** THE TASK **
Reply with one number: the count of lines in the records below that hold "pixels".

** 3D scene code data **

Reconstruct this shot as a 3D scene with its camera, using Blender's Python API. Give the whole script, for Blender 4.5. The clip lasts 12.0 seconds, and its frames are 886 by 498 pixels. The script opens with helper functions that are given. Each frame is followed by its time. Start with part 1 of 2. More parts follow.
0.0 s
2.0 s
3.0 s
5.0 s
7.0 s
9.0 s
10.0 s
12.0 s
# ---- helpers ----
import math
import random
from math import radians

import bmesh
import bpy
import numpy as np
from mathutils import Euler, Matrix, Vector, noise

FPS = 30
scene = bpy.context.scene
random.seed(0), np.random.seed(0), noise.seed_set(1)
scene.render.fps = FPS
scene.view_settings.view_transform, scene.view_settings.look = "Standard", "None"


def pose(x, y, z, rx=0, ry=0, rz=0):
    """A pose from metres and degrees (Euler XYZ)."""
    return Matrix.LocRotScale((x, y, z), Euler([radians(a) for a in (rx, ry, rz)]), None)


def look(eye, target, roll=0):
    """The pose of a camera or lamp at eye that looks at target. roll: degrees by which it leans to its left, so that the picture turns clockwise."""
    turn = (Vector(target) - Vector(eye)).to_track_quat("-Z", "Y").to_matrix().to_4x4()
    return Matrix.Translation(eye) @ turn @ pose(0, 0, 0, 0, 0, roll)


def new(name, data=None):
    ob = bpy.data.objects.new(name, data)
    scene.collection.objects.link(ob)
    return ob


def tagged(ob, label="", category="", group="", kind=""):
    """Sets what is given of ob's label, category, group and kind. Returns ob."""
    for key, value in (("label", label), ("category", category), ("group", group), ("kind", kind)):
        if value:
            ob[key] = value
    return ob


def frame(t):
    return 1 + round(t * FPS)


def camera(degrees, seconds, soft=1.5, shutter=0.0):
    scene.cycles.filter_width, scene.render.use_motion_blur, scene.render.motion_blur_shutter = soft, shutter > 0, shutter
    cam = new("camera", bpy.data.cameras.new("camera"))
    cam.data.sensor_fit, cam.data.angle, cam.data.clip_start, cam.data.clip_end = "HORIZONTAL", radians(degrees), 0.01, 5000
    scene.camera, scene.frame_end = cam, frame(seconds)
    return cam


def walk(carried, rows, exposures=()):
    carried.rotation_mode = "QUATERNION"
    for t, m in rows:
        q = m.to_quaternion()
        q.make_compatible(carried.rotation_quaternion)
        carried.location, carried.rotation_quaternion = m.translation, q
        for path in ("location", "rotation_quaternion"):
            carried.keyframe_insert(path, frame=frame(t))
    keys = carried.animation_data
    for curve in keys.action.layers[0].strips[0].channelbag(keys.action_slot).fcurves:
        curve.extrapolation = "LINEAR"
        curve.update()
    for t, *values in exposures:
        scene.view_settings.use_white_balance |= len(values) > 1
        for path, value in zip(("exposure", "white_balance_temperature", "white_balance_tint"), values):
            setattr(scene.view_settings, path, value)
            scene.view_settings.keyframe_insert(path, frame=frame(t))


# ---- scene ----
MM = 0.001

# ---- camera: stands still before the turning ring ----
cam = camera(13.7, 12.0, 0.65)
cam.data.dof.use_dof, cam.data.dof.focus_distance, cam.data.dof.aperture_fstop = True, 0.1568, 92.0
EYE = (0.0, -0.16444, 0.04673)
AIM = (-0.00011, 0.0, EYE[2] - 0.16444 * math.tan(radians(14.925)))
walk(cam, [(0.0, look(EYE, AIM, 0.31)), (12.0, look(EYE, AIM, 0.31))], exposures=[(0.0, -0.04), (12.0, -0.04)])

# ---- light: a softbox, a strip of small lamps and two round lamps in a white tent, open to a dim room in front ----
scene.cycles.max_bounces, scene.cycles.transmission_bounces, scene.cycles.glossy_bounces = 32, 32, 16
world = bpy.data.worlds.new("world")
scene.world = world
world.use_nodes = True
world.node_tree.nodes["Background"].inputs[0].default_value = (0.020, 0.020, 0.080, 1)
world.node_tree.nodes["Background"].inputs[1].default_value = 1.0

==

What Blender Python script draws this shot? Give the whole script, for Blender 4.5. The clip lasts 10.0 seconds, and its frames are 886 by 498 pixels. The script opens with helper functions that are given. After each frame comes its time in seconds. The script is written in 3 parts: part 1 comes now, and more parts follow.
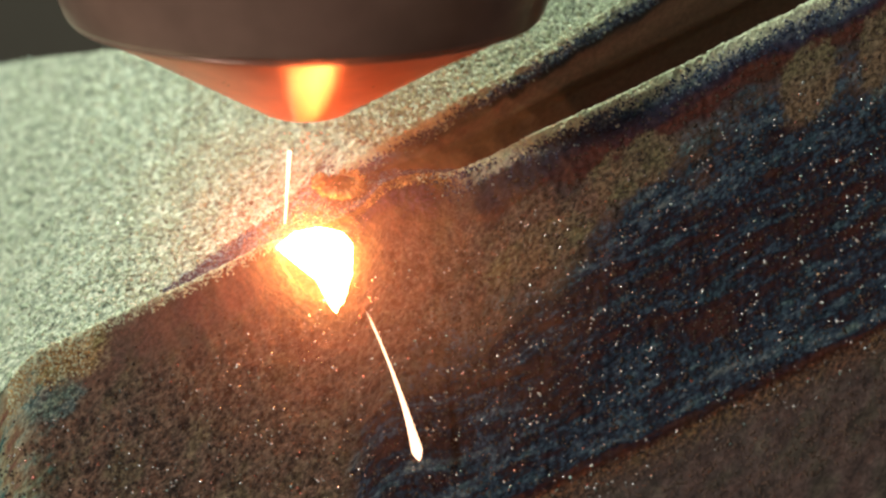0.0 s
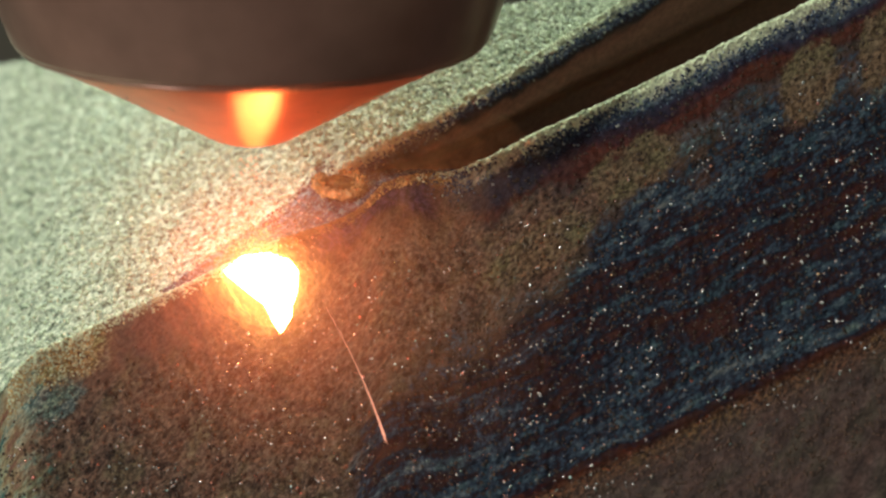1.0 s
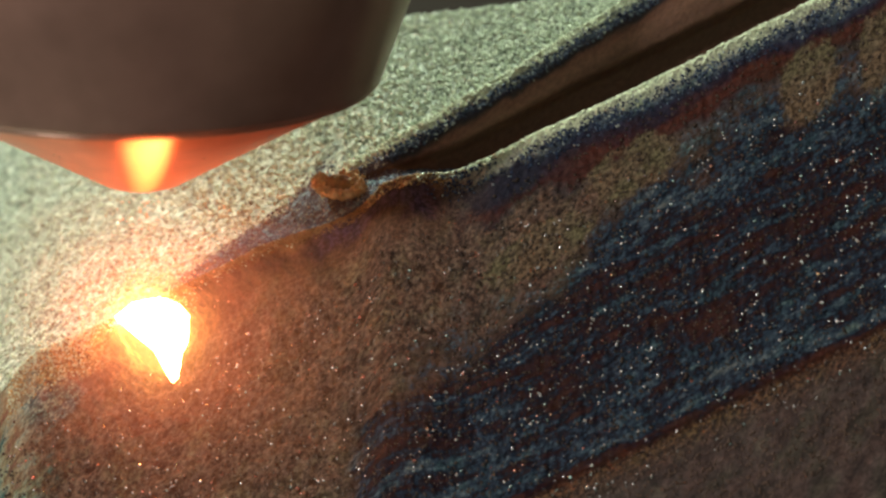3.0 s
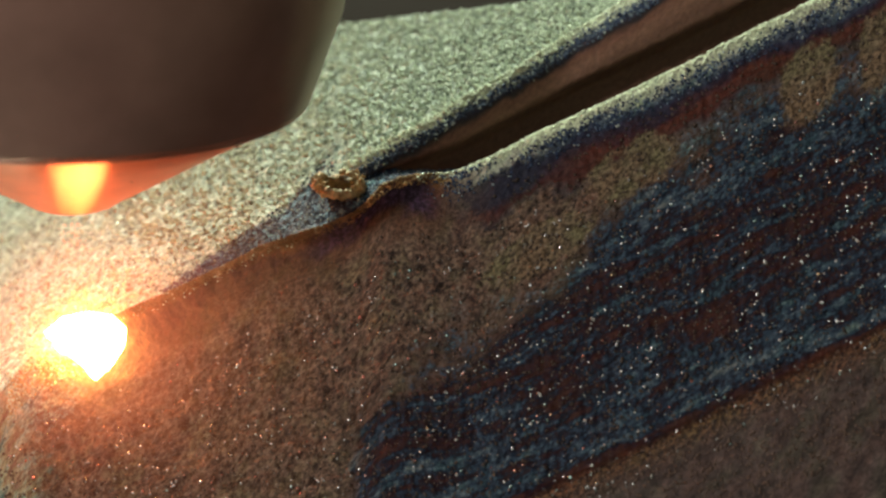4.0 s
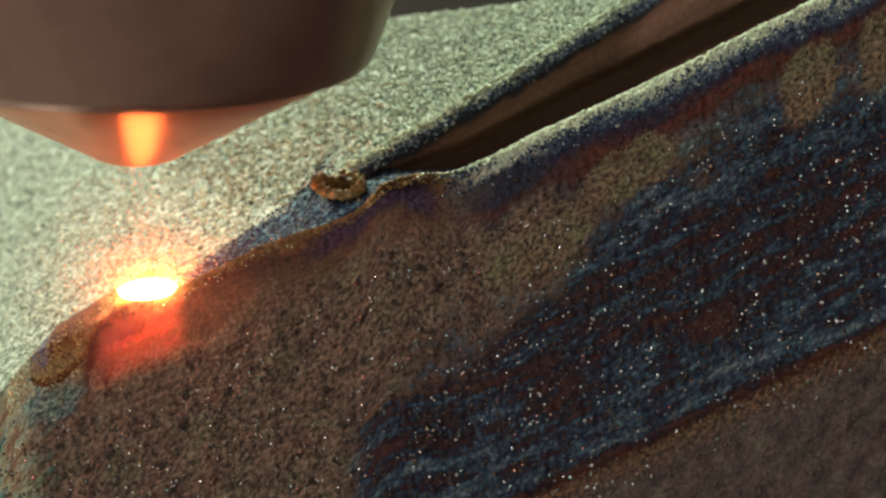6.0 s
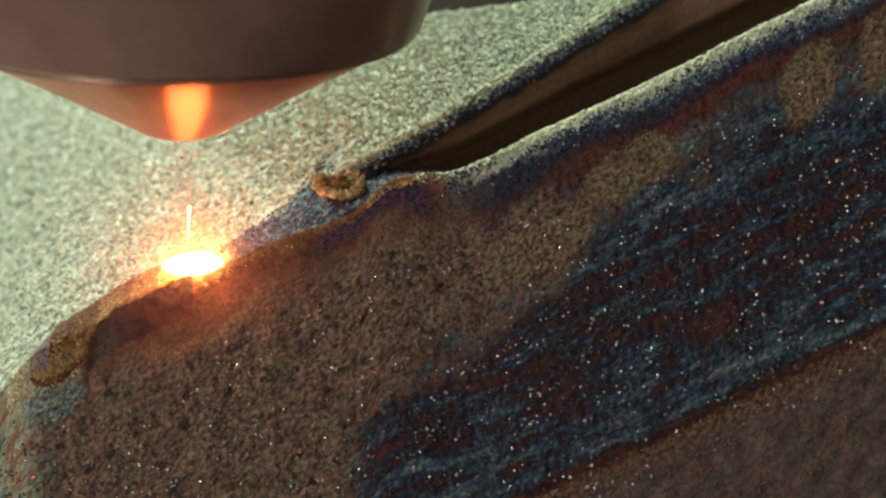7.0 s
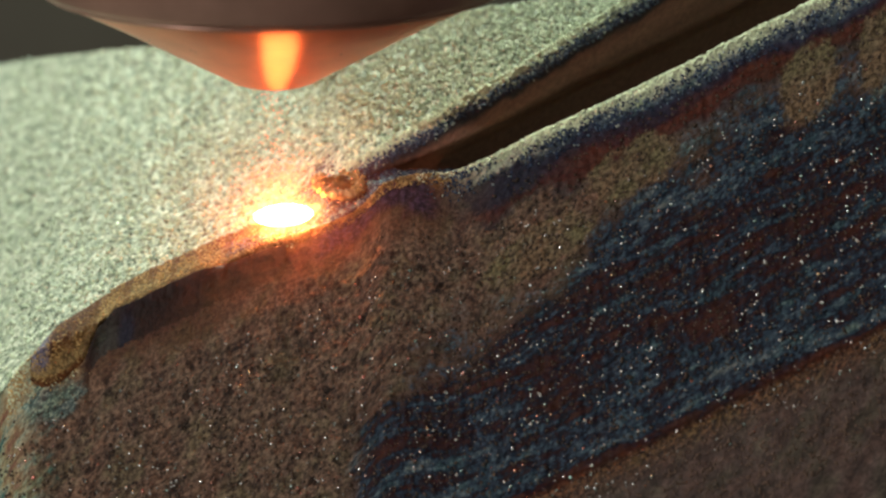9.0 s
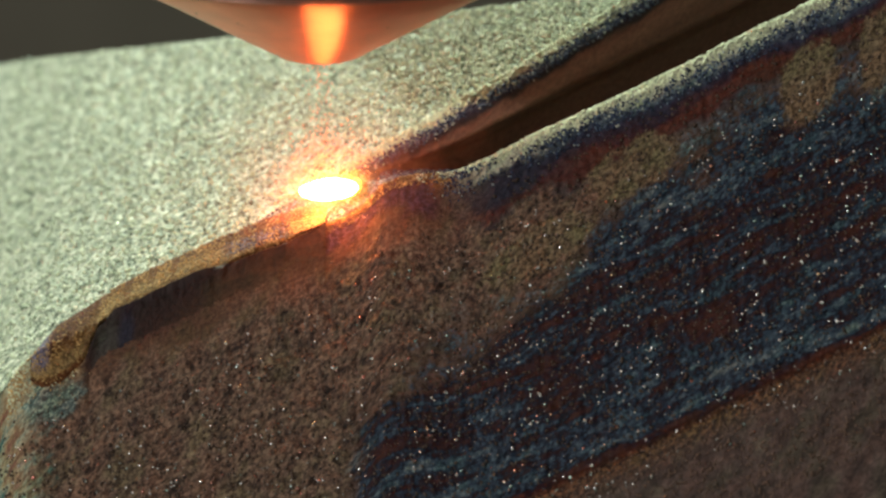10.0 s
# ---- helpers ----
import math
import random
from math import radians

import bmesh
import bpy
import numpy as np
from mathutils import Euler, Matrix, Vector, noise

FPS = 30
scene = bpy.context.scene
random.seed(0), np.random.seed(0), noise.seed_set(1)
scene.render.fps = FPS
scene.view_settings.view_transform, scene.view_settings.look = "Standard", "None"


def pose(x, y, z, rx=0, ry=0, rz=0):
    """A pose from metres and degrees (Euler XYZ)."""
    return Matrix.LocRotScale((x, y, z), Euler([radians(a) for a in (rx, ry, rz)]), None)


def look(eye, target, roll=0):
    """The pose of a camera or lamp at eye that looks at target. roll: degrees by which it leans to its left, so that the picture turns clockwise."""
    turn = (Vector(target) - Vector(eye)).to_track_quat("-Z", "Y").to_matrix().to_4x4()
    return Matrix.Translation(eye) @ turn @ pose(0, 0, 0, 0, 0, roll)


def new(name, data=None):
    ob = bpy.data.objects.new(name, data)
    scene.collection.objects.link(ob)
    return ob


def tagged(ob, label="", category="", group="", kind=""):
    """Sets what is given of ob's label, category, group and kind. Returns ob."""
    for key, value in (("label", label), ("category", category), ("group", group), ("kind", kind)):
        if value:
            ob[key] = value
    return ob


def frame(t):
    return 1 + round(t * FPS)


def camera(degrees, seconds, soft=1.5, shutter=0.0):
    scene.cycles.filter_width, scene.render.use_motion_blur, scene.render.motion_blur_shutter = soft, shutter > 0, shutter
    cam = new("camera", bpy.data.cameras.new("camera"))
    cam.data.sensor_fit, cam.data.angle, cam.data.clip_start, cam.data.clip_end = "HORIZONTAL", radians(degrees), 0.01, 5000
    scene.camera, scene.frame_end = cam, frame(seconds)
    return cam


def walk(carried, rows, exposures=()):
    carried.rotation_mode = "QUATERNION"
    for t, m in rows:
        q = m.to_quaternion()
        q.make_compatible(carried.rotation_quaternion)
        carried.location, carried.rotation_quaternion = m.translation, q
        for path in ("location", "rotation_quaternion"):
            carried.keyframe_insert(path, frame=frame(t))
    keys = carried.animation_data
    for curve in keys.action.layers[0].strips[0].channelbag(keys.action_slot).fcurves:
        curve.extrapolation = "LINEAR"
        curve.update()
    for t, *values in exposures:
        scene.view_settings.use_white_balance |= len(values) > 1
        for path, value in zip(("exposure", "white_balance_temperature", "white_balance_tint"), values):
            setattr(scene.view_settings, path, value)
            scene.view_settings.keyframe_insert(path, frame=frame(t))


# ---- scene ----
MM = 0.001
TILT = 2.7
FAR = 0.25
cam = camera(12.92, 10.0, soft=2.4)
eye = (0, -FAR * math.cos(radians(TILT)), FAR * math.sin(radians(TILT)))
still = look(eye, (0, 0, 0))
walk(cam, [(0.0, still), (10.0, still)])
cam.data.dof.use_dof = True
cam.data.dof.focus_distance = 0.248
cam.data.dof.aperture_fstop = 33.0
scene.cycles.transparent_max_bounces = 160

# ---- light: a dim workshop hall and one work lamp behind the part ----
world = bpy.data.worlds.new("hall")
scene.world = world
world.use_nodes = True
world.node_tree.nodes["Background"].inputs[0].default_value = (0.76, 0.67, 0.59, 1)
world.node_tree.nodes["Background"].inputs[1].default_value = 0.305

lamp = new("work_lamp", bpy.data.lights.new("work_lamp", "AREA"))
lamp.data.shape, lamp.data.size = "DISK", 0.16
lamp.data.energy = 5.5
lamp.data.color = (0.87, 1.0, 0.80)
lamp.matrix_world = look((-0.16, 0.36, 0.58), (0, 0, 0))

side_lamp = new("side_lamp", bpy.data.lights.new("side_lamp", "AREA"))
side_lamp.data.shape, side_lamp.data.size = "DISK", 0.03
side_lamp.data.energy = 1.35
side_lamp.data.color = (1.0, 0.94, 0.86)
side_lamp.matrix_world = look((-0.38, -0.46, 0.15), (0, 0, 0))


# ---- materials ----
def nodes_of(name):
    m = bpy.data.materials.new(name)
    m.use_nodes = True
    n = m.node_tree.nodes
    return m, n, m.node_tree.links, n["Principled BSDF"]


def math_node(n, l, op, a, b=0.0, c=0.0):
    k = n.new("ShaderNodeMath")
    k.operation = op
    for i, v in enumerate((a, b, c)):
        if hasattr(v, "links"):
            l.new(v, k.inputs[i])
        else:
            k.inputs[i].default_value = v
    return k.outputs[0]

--

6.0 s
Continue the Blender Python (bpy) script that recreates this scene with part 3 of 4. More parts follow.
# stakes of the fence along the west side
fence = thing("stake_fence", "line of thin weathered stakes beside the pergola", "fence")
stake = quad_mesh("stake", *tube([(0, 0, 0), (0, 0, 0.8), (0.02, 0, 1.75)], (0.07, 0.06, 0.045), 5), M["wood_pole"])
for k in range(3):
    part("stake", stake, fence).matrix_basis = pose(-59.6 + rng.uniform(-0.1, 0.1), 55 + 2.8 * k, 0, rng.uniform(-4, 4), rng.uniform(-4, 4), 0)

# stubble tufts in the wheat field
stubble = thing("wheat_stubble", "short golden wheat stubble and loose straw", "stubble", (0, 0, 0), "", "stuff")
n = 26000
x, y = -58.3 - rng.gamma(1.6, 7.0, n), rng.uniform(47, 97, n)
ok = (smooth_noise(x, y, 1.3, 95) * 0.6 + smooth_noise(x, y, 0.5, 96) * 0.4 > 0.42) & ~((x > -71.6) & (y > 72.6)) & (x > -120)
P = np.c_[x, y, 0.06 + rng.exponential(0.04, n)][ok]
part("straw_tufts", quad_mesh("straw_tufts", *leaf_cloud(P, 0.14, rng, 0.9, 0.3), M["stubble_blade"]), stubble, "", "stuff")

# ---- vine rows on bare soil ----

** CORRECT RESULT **
2